7.1.07

a metáfora da "banalidade do mal"

Assisti (e participei, porque não consigo estar caladinha) à aula aberta proferida pelo Prof. Doutor Tomaz Carlos Flores Jacques "Pensar em Tempos Sombrios: Hannah Arendt e o Serviço Social".

Revisitou 3 textos de Hannah Arendt: "Eichmann em Jerusalém"; "As Origens do Totalitarismo" e "A Condição Humana". A partir do que deles sublinhou, Carlos Jacques teceu considerações e apelou à transposição metafórica para o Serviço Social na contemporaneidade, tanto na sua conceptualização como na sua concepção.

Fico-me pelas inquietações e provocações a partir do primeiro texto.

Hannah Arendt escreve "Eichmann em Jerusalém" a partir da cobertura jornalística, para o "The New Yorker", que fez do julgamento de Eichmann (apelidado de exterminador dos judeus e arquitecto da "Solução Final", conhecido igualmente como "Executor Chefe" do Terceiro Reich da Alemanha Nazi). Neste livro sobressai o facto deste homem ter aparecido a julgamento não como "um poço de maldade", mas antes como alguém terrivelmente normal. Um funcionário público zeloso das suas funções, que se limitara a cumprir ordens e que proferiu ter guiado a sua vida baseado no imperativo categórico kantiano "aja apenas segundo a máxima que você gostaria de ver transformada em lei universal".

O conflito dos actos com as concepções morais reveleram o que nos pode tocar e assustar: o homem (a sua natureza humana complexa) pode levar à "banalidade do mal".

A metáfora personificada por Eichmann do burocrata que não pensa, não questiona, acrítico, que executa ordens emanadas de uma entidade a que deve respeito pela sua posição profissional (e a qual não desafiaria na defesa do seu lugar)... faz pensar.

E o Serviço Social? Assim como outras profissões que têm a responsabilidade de trabalhar directamente com populações (nomeadamente aquelas desprovidas de poder)...?
Transpondo esta metáfora para a realidade política actual, para o contexto da execução cega das políticas sociais solicitada e levada a cabo pelos "técnicos", para os constrangimentos associados à precaridade laboral, para o amorfismo a que assistimos nas pessoas, etc., temos uma excelente conjugação para que proliferem "eichmann's" por aí.

É uma das principais insistências dos que formam os que agem: o estímulo à reflexão, à crítica, à atenção ao que de novo se produz, à iniciativa, à inovação, ao exercício responsável do poder enquanto assistente social e cidadão. (Re)Leiam e experimentem rever-se nas palavras de Myrian Veras Baptista (2001: 11-23) sobre a prática profissional... que vê no assistente social um agente político por excelência... e não apenas um mero executor de políticas sociais.

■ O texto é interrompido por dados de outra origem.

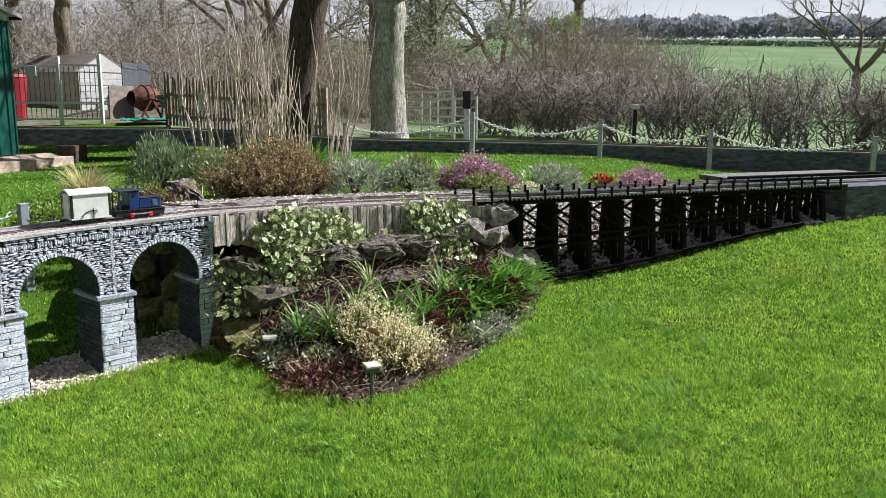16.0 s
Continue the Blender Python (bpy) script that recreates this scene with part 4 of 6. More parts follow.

Usem o poder (que têm... e do qual devem ter consciência crítica), o espaço de liberdade criadora (que há sempre, mesmo nas situações mais desconfortáveis), recusem ser agentes de reprodução social, e experimentem escapar à banalidade do exercício profissional!

5 comentários:

Anónimo disse...

Muito bom texto. Dá que pensar...
obrigado
marta

S Guadalupe disse...

Ainda bem! Era essa a intenção.
Foi um esforço de síntese enorme (para a desbocada que sou...).

Anónimo disse...

Gostaria de acrescentar que o texto «Eichmann em Jerusalém», não é um documento pacífico. Pelo contrário, na sequência da sua aparência na esfera pública, Hannah Arendt viria a ser alvo de duras críticas de vários quadrantes, devido ao modo como descreveu a personalidade Eichmann. A própria autora, sentiu necessidade de se explicar, escrevendo alguns ensaios onde procura responder ás críticas que lhe foram endereçadas.
Quanto às possíveis influências da maior filosofa do século XX sobre o serviço social, pessoalmente considero que o seu maior legado é a sua noção de política, a partir da qual poderemos reflectir sobres as possibilidades dos assistentes sociais promoverem a cidadania activa dos contextos em que se inserem.

S Guadalupe disse...

Sê bem-vindo para comentar e acrescentar o que te apetecer.

Bem sei, apesar de apenas conhecer superficialmente a sua obra.
Aliás, isso é referido num dos links que coloquei no texto.
Aliás, nenhuma visão sobre o que quer que seja é pacífica, e ainda bem!

Considerei sublinhar este texto por conter uma noção altamente provocatória se a consideramos no plano da contemporaneidade.

O estilo do "abanão" é o que pretendo cultivar por aqui.

S Guadalupe disse...

É sempre um excelente sinal o debate ser trazido para fora das salas de aula. Pena é que sejamos sempre os mesmos a fazê-lo. Alargar o debate é outro dos meus objectivos com esta tarefa que empreendi.